[[THIRD EDIT: Thanks so much for all of the questions and comments! There are still a few more I'd like to respond to, so I may circle back to them a bit later, but, due to time constraints, I'm otherwise finished up for now. Any further comments or replies to anything I've written are also still be appreciated!]]
Hi!
I'm Ben Garfinkel, a researcher at the Future of Humanity Institute. I've worked on a mixture of topics in AI governance and in the somewhat nebulous area FHI calls "macrostrategy", including: the long-termist case for prioritizing work on AI, plausible near-term security issues associated with AI, surveillance and privacy issues, the balance between offense and defense, and the obvious impossibility of building machines that are larger than humans.
80,000 Hours recently released a long interview I recorded with Howie Lempel, about a year ago, where we walked through various long-termist arguments for prioritizing work on AI safety and AI governance relative to other cause areas. The longest and probably most interesting stretch explains why I no longer find the central argument in Superintelligence, and in related writing, very compelling. At the same time, I do continue to regard AI safety and AI governance as high-priority research areas.
(These two slide decks, which were linked in the show notes, give more condensed versions of my views: "Potential Existential Risks from Artificial Intelligence" and "Unpacking Classic Arguments for AI Risk." This piece of draft writing instead gives a less condensed version of my views on classic "fast takeoff" arguments.)
Although I'm most interested in questions related to AI risk and cause prioritization, feel free to ask me anything. I'm likely to eventually answer most questions that people post this week, on an as-yet-unspecified schedule. You should also feel free just to use this post as a place to talk about the podcast episode: there was a thread a few days ago suggesting this might be useful.

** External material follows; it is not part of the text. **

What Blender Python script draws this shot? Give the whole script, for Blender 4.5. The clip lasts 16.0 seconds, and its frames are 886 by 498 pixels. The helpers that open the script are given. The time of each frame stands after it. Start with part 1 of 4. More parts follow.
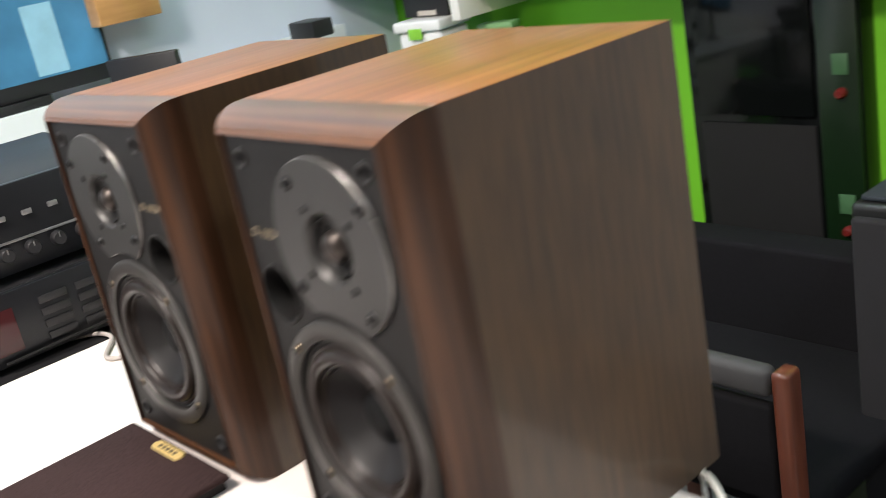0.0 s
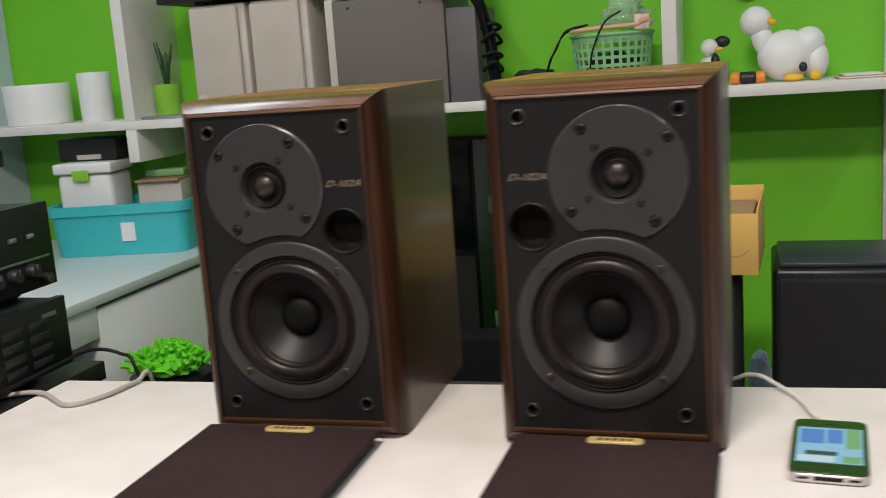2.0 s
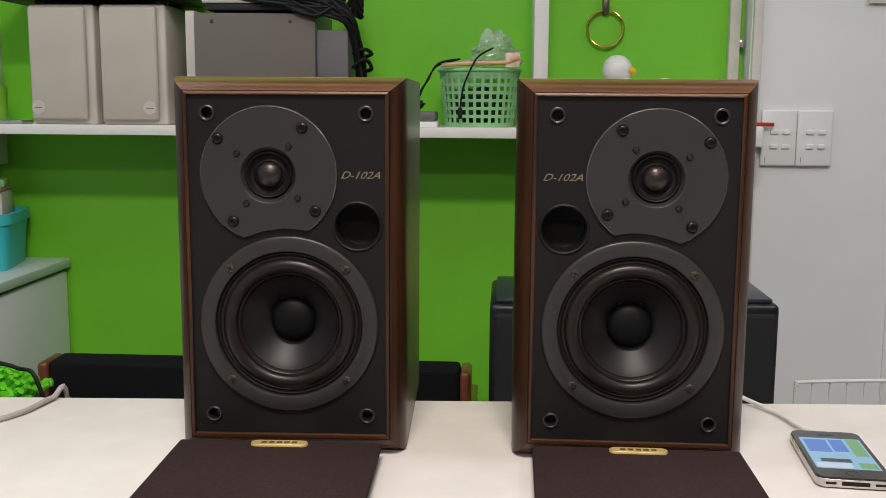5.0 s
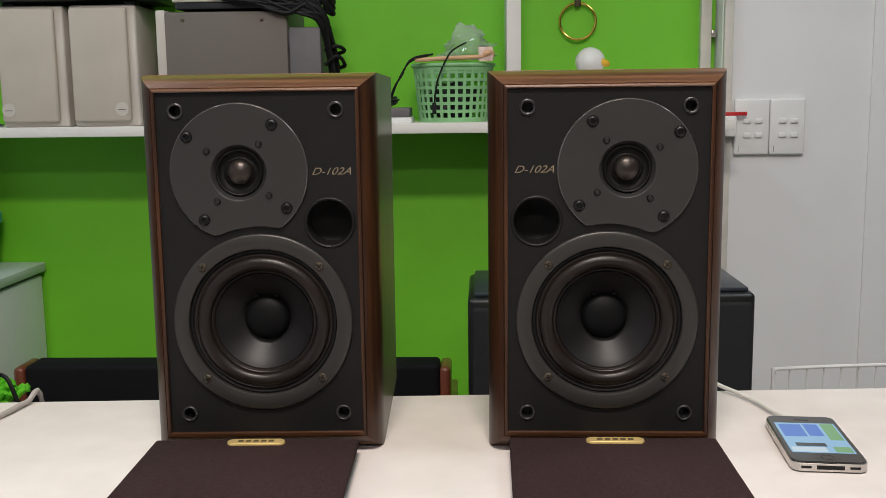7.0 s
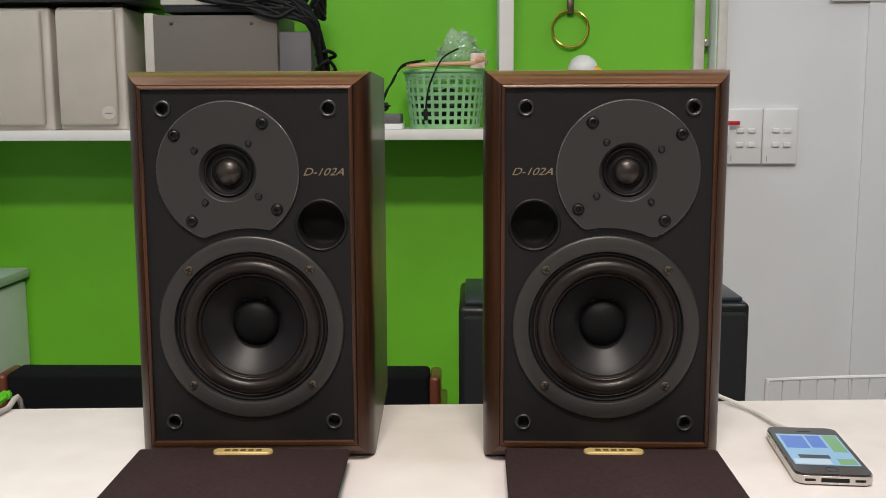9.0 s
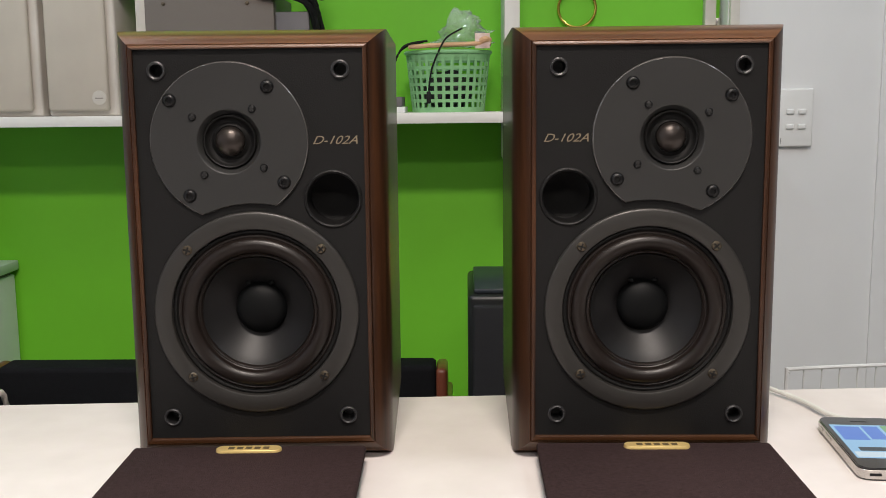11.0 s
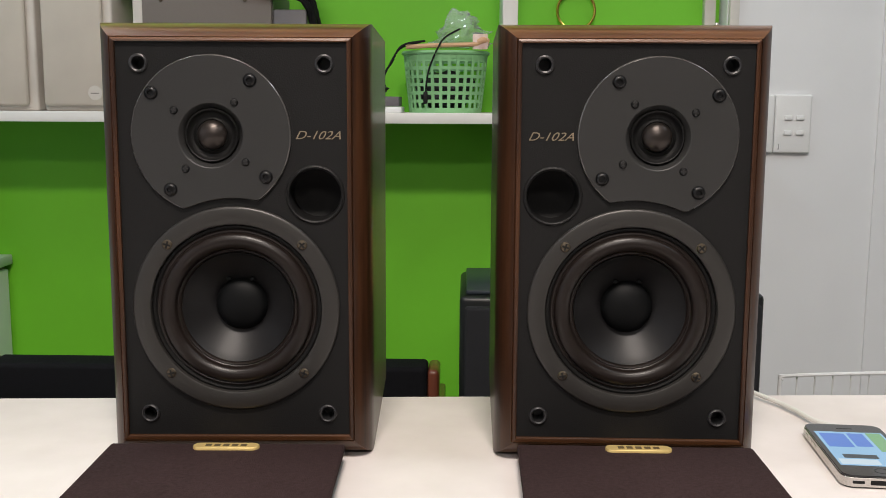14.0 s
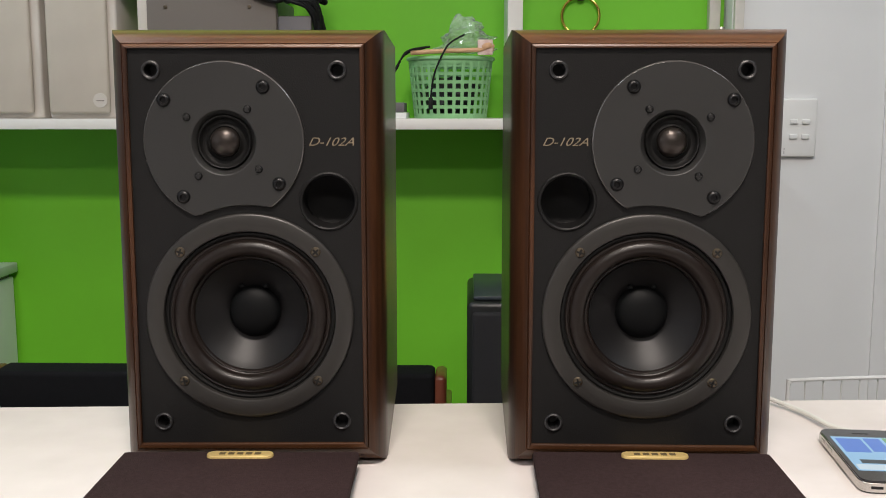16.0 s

From the podcast transcript:
I continue to have a lot of uncertainty about how likely it is that AI development will look like "there’s this separate project of trying to figure out what goals to give these AI systems" vs a development process where capability and goals are necessarily connected. (I didn't find your arguments in favor of the latter very persuasive.) For example it seems GPT-3 can be seen as more like the former than the latter. (See this thread for background on this.)
To the extent that AI development is more like the latter than the former, that might be bad news for (a certain version of) the orthogonality thesis, but it can be even worse news for the prospect of AI alignment. Because instead of disaster striking only if we can't figure out the right goals to give to the AI, it can also be the case that we know what goals we want to give it, but due to constraints of the development process, we can't give it those goals and can only build AI with unaligned goals. So it seems to me that the latter scenario can also be rightly described as "exogenous deadline of the creep of AI capability progress". (In both cases, we can try to refrain from developing/deploying AGI, but it may be a difficult coordination problem for humanity to stay in a state where we know how to build AGI but chooses not to, and in any case this consideration cuts equally across both scenarios.)